Data supplied:
#####
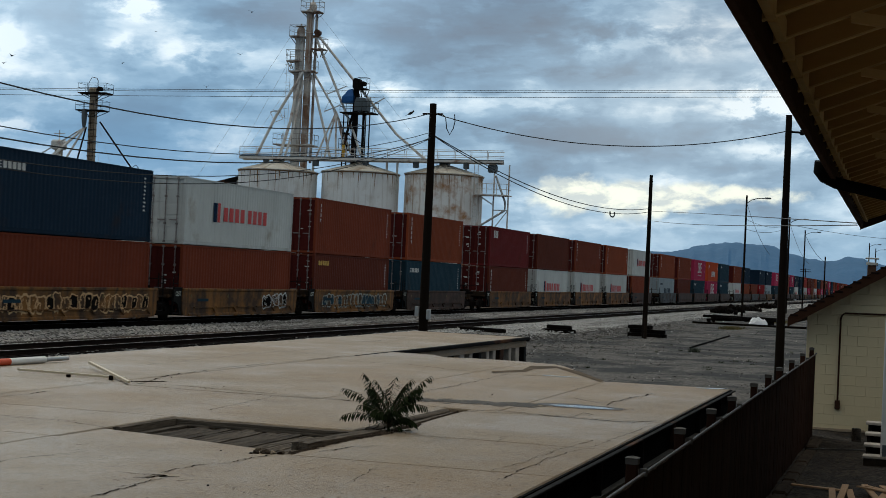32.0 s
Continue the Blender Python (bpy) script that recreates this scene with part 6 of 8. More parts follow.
def marks_for(kind, L, H):
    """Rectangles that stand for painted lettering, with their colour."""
    c = []
    hl = L / 2
    rnd = random.Random(kind + str(L))
    if kind == "big3":      # three tall white blocks and a line of small ones below
        k = 1.0 if L < 7 else 1.46
        h = 1.15 if L < 7 else 1.46
        x, z = (-1.5, 0.85) if L < 7 else (-2.1, H * 0.36)
        def q(dx, dz, w, hh):
            return (x + dx * k, z + dz * h, w * k, hh * h)
        c.append(("offwhite", [q(0, 0, 0.19, 1), q(0.22, 0, 0.56, 0.15), q(0.59, 0.18, 0.19, 0.64), q(0.22, 0.85, 0.56, 0.15), q(0.98, 0, 0.19, 1), q(1.60, 0, 0.19, 1), q(1.98, 0, 0.66, 0.17), q(1.98, 0.20, 0.17, 0.60), q(2.18, 0.42, 0.42, 0.17), q(1.98, 0.83, 0.66, 0.17)]))
        c.append(("offwhite", [tuple((x + dx * k, z + dz * h) for dx, dz in ((1.19, 0.98), (1.19, 0.66), (1.57, 0.02), (1.57, 0.34)))]))
        if L > 7:
            c.append(("offwhite", [(x + 0.27 * i, z - 0.42, 0.17, 0.17) for i in range(14) if i not in (5, 10)]))
    elif kind == "serif":   # white word in two parts
        x, z, k = -hl * 0.42, H * 0.44, (1.4 if L > 7 else 0.85)
        c.append(("offwhite", [(x, z, 0.2 * k, 0.95), (x + 0.22 * k, z + 0.35, 0.36 * k, 0.25), (x + 0.6 * k, z, 0.25 * k, 0.4), (x + 0.6 * k, z + 0.55, 0.25 * k, 0.4)] + [(x + (1.05 + 0.6 * i) * k, z - 0.05, (0.42, 0.16, 0.46, 0.42)[i] * k, 0.62) for i in range(4)]))
        c.append(("offwhite", [(-hl + 0.45, H * 0.78, 0.35, 0.28)]))
    elif kind == "redword":
        x, z = -hl * 0.52, H * 0.38
        c.append(("red_paint", [(x + 1.05 + 0.62 * i, z + 0.05, 0.45, 0.62) for i in range(4)] + [(x + 3.75 + 0.6 * i, z + 0.05, 0.43, 0.62) for i in range(4)] + [(x + 0.4, z - 0.02, 0.28, 0.85)]))
        c.append(("royal", [(x - 0.05, z - 0.02, 0.4, 0.85)]))
    elif kind == "bigword":
        x, z = -hl * 0.24, H * 0.42
        c.append(("offwhite", [(x + 0.62 * i, z, 0.46, 0.62) for i in range(3)] + [(x + 2.25 + 0.62 * i, z, 0.46, 0.62) for i in range(3)]))
        c.append(("offwhite", [(x + 0.8, z + 0.95, 0.7, 0.1), (x + 1.4, z + 1.05, 0.5, 0.1), (x + 2.0, z - 0.42, 0.7, 0.1), (x + 2.5, z - 0.32, 0.6, 0.1)]))
    elif kind == "tallword":
        x, z = -hl * 0.55, H * 0.18
        c.append(("offwhite", [(x + 0.68 * i, z, 0.45, 0.85) for i in range(5)] + [(x + 4.1 + 0.68 * i, z, 0.45, 0.85) for i in range(6)]))
        c.append(("offwhite", [(-hl + 0.4, 0.5 + 0.6 * i, 0.22, 0.35) for i in range(3)]))
    elif kind == "shortword":
        x, z = -hl * 0.1, H * 0.26
        if L < 7:
            x = -hl * 0.55
        c.append(("offwhite", [(x + 0.75 * i, z, 0.5, 0.95) for i in range(4)]))
    elif kind == "sevenword":
        c.append(("offwhite", [(-hl * 0.28 + 0.66 * i, H * 0.24, 0.20 if i == 6 else 0.46, 0.78) for i in range(7)]))
        c.append(("offwhite", [(-hl + 0.7, H * 0.66, 0.5, 0.5), (-hl + 1.3, H * 0.74, 0.3, 0.2)]))
    elif kind == "darkword":
        x, z = -hl * 0.35, H * 0.24
        c.append(("navy", [(x + 1.05 * i, z, 0.62, 0.95) for i in range(5)]))
        c.append(("navy", [(-hl + 0.7 + 0.3 * i, H * 0.7, 0.2, 0.24) for i in range(6)]))
    elif kind == "redlogo":
        c.append(("red_paint", [(-hl * 0.62, H * 0.64, 0.36, 0.36), (-hl * 0.62 + 0.45, H * 0.64, 0.3, 0.36), (-hl * 0.62 + 0.85, H * 0.64, 0.22, 0.3)]))
    elif kind == "smallword":
        c.append(("offwhite", [(-hl + 1.1 + 0.30 * i, H * 0.75, 0.22, 0.26) for i in range(5)] + [(-hl + 0.7, H * 0.75 + 0.1 * i, 0.3, 0.05) for i in range(3)]))
    elif kind == "squareword":
        c.append(("offwhite", [(-hl + 1.0 + 0.42 * i, H * 0.72, 0.33, 0.52) for i in range(3)]))
    elif kind == "yellowword":
        c.append(("yellow", [(-hl + 0.6 + 0.32 * i, H * 0.80, 0.25, 0.24) for i in range(5)]))
    elif kind == "whiteblock":
        c.append(("offwhite", [(-hl * 0.25 + 0.85 * i, H * 0.22, 0.65, 0.95) for i in range(3)] + [(-hl * 0.25, H * 0.22 + 1.15, 2.35, 0.14)]))
    elif kind == "vert":
        c.append(("offwhite", [(-hl + 0.62 + (0.03 if i % 2 else 0), H * 0.84 - 0.28 * i, 0.14, 0.20) for i in range(6)]))
    elif kind == "vert_short":
        c.append(("offwhite", [(-hl + 0.58, H * 0.84 - 0.25 * i, 0.10, 0.17) for i in range(4)]))
    elif kind == "flagmark":
        c.append(("offwhite", [(-hl + 0.6, H * 0.74, 0.75, 0.5)]))
    if kind != "none":
        c.append(("offwhite", [(hl - 0.75, H * 0.86 - 0.16 * i, 0.10 + 0.12 * rnd.random(), 0.07) for i in range(9)]))
    return c


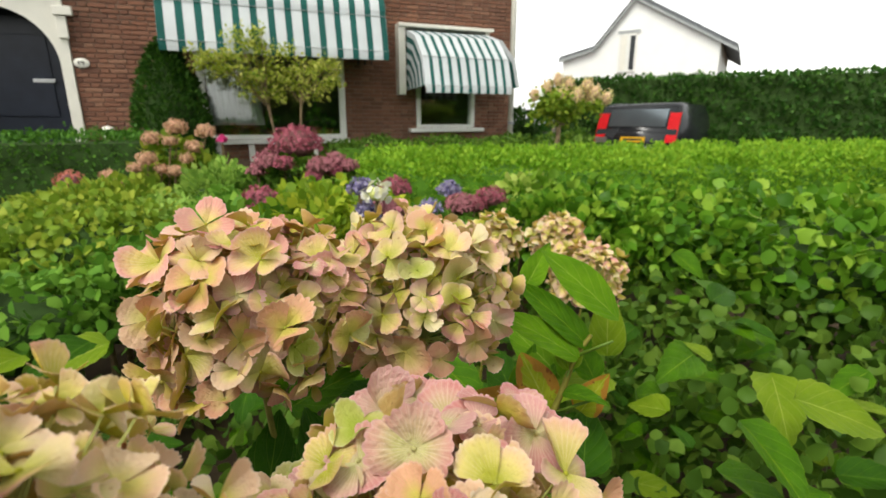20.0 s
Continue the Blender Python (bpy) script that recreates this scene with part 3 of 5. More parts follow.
def oval_sign():
    s = empty("house_sign", (-0.25, FY - 0.02, 1.648), label="small oval white enamel house sign on the bricks", category="sign")
    bm = bmesh.new()
    bmesh.ops.create_uvsphere(bm, u_segments=28, v_segments=14, radius=1, matrix=Matrix.LocRotScale((-0.25, FY - 0.012, 1.648), None, (0.075, 0.014, 0.05)))
    part("plate", bm, CERAMIC, s, "", True)
    for k in (-1, 0, 1):
        part("mark", box(-0.25 + k * 0.022 - 0.006, -0.25 + k * 0.022 + 0.006, FY - 0.0285, FY - 0.0265, 1.63, 1.666), DARK_METAL, s)
    lamp = empty("wall_lamp", (-0.10, FY - 0.06, 0.90), label="small round white lamp low on the wall", category="lamp")
    bm = bmesh.new()
    bmesh.ops.create_uvsphere(bm, u_segments=24, v_segments=14, radius=0.078, matrix=Matrix.Translation((-0.10, FY - 0.085, 0.92)))
    part("globe", bm, CERAMIC, lamp, "", True)
    part("bracket", tube([(-0.10, FY + 0.005, 0.86), (-0.10, FY - 0.05, 0.85), (-0.10, FY - 0.085, 0.87)], 0.012, 8), DARK_METAL, lamp)


oval_sign()


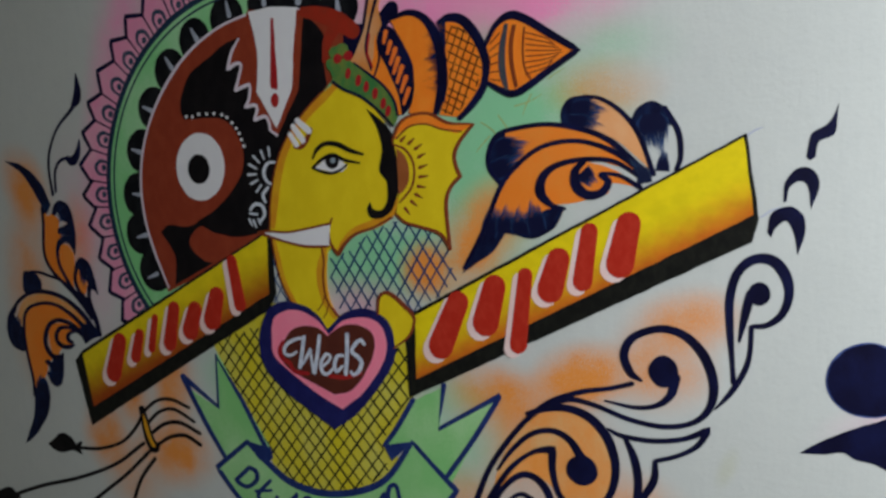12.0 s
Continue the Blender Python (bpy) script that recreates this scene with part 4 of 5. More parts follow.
stroke("ear_line", brown, 14, [(-0.832, 1.7171, 0.0030), (-0.8066, 1.7354, 0.0029), (-0.777, 1.738, 0.0029), (-0.748, 1.7283, 0.0029), (-0.7146, 1.7232, 0.0029)], under="ear")
stroke("ear_line", brown, 14, [(-0.6955, 1.7336, 0.0038), (-0.7177, 1.7092, 0.0048), (-0.7286, 1.6879, 0.0048), (-0.727, 1.6689, 0.0048), (-0.7197, 1.6516, 0.0057, True), (-0.7373, 1.6339, 0.0048), (-0.7454, 1.612, 0.0048), (-0.7451, 1.5784, 0.0048), (-0.7411, 1.532, 0.0038)], under="ear")
stroke("ear_line", brown, 14, [(-0.7411, 1.5349, 0.0038), (-0.7563, 1.5572, 0.0058), (-0.7905, 1.5688, 0.0049), (-0.8204, 1.5767, 0.0049), (-0.8372, 1.5906, 0.0040)], under="ear")
fill("ear_patch", rust, 13, [(-0.8324, 1.7007, True), (-0.8177, 1.6877), (-0.8103, 1.6614), (-0.8169, 1.6353), (-0.8313, 1.6229, True)], under="ear")
stroke("ear_line", brown, 14, [(-0.8392, 1.7077, 0.0030), (-0.8154, 1.6972, 0.0039), (-0.8011, 1.6708, 0.0039), (-0.8059, 1.637, 0.0039), (-0.8296, 1.6101, 0.0030)], under="ear")
stroke("ear_ray", brown, 14, [(-0.823, 1.7129, 0.0059), (-0.8149, 1.7203, 0.0020)], under="ear")
stroke("ear_ray", brown, 14, [(-0.8092, 1.7076, 0.0059), (-0.7991, 1.7159, 0.0020)], under="ear")
stroke("ear_ray", brown, 14, [(-0.7975, 1.6986, 0.0059), (-0.7855, 1.7059, 0.0020)], under="ear")
stroke("ear_ray", brown, 14, [(-0.7919, 1.685, 0.0059), (-0.78, 1.6904, 0.0019)], under="ear")
stroke("ear_ray", brown, 14, [(-0.7903, 1.6676, 0.0059), (-0.7764, 1.6721, 0.0019)], under="ear")
stroke("ear_ray", brown, 14, [(-0.7906, 1.6522, 0.0059), (-0.7758, 1.6538, 0.0019)], under="ear")
stroke("ear_ray", brown, 14, [(-0.794, 1.6368, 0.0059), (-0.7812, 1.6347, 0.0019)], under="ear")
stroke("ear_ray", brown, 14, [(-0.7992, 1.6234, 0.0059), (-0.7875, 1.6174, 0.0019)], under="ear")
stroke("ear_ray", brown, 14, [(-0.8075, 1.6118, 0.0059), (-0.7977, 1.6039, 0.0020)], under="ear")
stroke("ear_ray", brown, 14, [(-0.8198, 1.6002, 0.0059), (-0.812, 1.5904, 0.0020)], under="ear")
fill("plume", plume_paint, 9, [(-0.8694, 2.0054, True), (-0.8794, 1.9384), (-0.8866, 1.9009), (-0.9041, 1.8637), (-0.9171, 1.8472, True), (-0.8747, 1.8214), (-0.8277, 1.7679, True), (-0.8229, 1.8011), (-0.8418, 1.8404), (-0.8592, 1.8683), (-0.8563, 1.8985), (-0.8398, 1.9161, True), (-0.8576, 1.927), (-0.8508, 1.9547), (-0.8255, 1.973), (-0.815, 1.9999, True)])
fill("plume_dark", navy, 10, [(-0.8316, 2.0034, True), (-0.8101, 1.9975), (-0.8126, 1.9773), (-0.8258, 1.9618), (-0.8409, 1.952, True), (-0.8324, 1.9718)], under="plume")
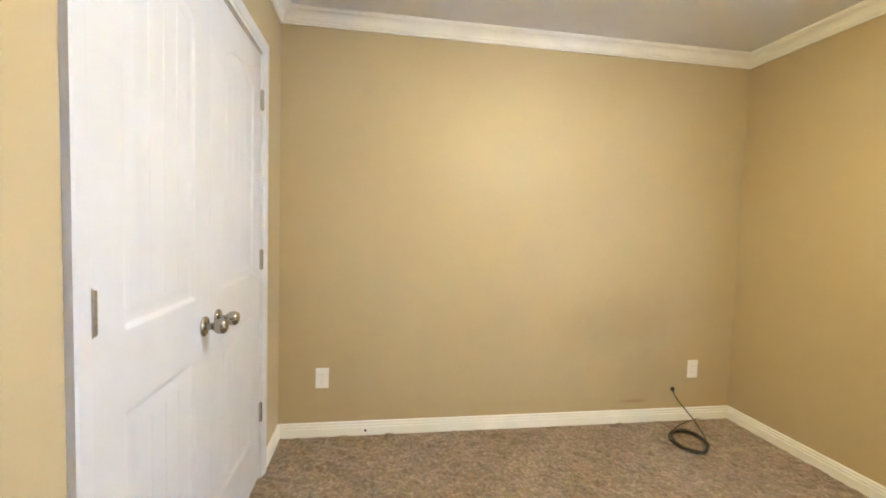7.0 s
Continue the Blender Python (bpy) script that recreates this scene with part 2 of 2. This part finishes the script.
def sweep(points, prof, closed=False):
    """A moulding along walls, the room on the right hand: profile of (distance from wall, height), mitred at corners."""
    bm = bmesh.new()
    n = len(points)
    rings = []
    for i, p in enumerate(points):
        p = Vector(p)
        ways = []
        if closed or i > 0:
            ways.append((p - Vector(points[i - 1])).normalized())
        if closed or i < n - 1:
            ways.append((Vector(points[(i + 1) % n]) - p).normalized())
        norms = [Vector((w.y, -w.x)) for w in ways]
        m = norms[0] if len(norms) == 1 else (norms[0] + norms[1]) / (1 + norms[0].dot(norms[1]))
        rings.append([bm.verts.new((p.x + m.x * d, p.y + m.y * d, z)) for d, z in prof])
    for i in range(n if closed else n - 1):
        a, c = rings[i], rings[(i + 1) % n]
        for j in range(len(prof)):
            k = (j + 1) % len(prof)
            bm.faces.new((a[j], a[k], c[k], c[j]))
    if not closed:
        bm.faces.new(rings[0])
        bm.faces.new(rings[-1][::-1])
    bmesh.ops.recalc_face_normals(bm, faces=bm.faces)
    return bm


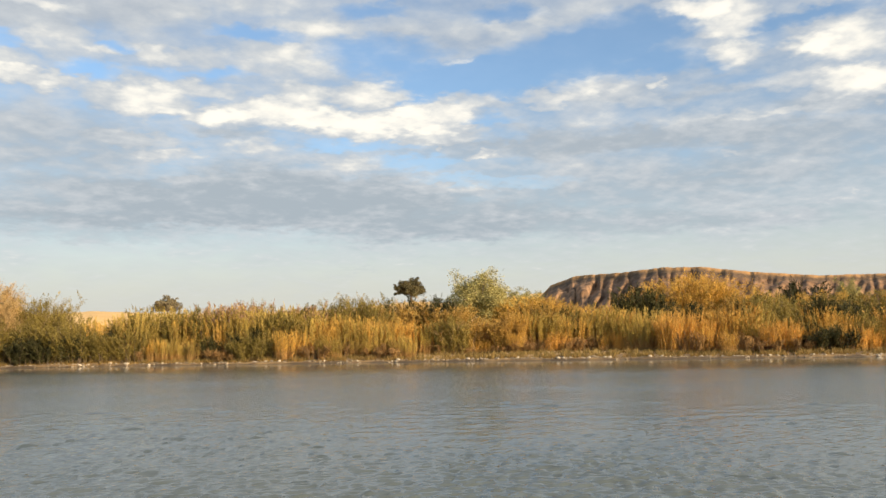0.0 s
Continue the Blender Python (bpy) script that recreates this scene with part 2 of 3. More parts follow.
#####
Work to complete:
From the data above, show each line that contains "this".

Completed task:
Continue the Blender Python (bpy) script that recreates this scene with part 6 of 8. More parts follow.
Continue the Blender Python (bpy) script that recreates this scene with part 3 of 5. More parts follow.
Continue the Blender Python (bpy) script that recreates this scene with part 4 of 5. More parts follow.
Continue the Blender Python (bpy) script that recreates this scene with part 2 of 2. This part finishes the script.
Continue the Blender Python (bpy) script that recreates this scene with part 2 of 3. More parts follow.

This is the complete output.